Thursday, July 10, 2025 6:20 PM

Boyd Gaming announced Thursday an agreement to sell its 5% stake in FanDuel Group back to its parent, Flutter Entertainment, for $1.75 billion in cash. In the deal, Boyd and FanDuel will extend their market-access agreements for mobile sports betting and online casinos through 2038 and Boyd takes back operation of its retail sportsbooks outside of Nevada in 2026.

The proceeds of the transaction, which is expected to close in the third quarter, will be used to reduce debt, Boyd announced.

“This transaction unlocks the tremendous unrealized value that our investment in FanDuel has created for our company,” said Boyd Gaming President and CEO Keith Smith. “As a result, we are in a significantly stronger financial position to continue executing our strategy of investing in our properties, pursuing growth opportunities, returning capital to our shareholders, and maintaining a strong balance sheet.”

In addition to purchasing Boyd’s equity interest in FanDuel, Boyd and FanDuel will terminate certain existing market-access agreements and enter into new ones through 2038.

The agreements will also provide Boyd with a fixed fee per state from FanDuel’s mobile sports-betting operations in Iowa, Indiana, Kansas, Louisiana, and Pennsylvania, as well as FanDuel’s online casino operations in Pennsylvania.

FanDuel will also continue to operate Boyd’s retail sportsbooks outside of Nevada through mid-2026, when Boyd will assume responsibility for these operations.

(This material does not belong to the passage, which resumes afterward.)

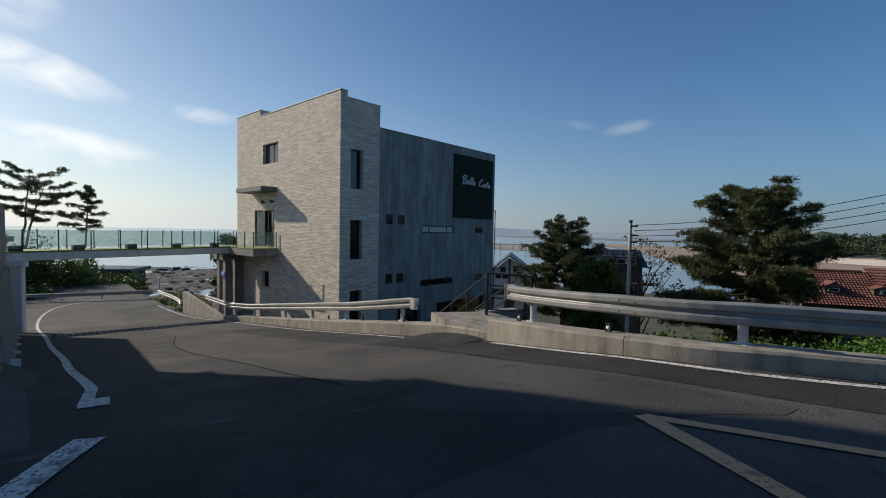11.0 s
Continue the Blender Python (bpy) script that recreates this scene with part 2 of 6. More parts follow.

Under terms of the revised market-access agreements with FanDuel, Boyd now expects its online segment will generate $50 million to $55 million in operating income and Adjusted EBITDAR for the full year 2025 and about $30 million in 2026.

“The partnership between Boyd and FanDuel has been a remarkable success for both companies,” Smith said.

“FanDuel has emerged as the nation’s clear leader in online sports betting, while Boyd has leveraged this partnership to profitably participate in the rapid growth of sports betting across the country.”

Moelis & Company LLC served as exclusive financial advisor to Boyd Gaming on the transaction. Morrison & Foerster LLP served as legal advisor to Boyd Gaming on the transaction, with Brownstein Hyatt Farber Schreck LLP advising on the commercial agreements.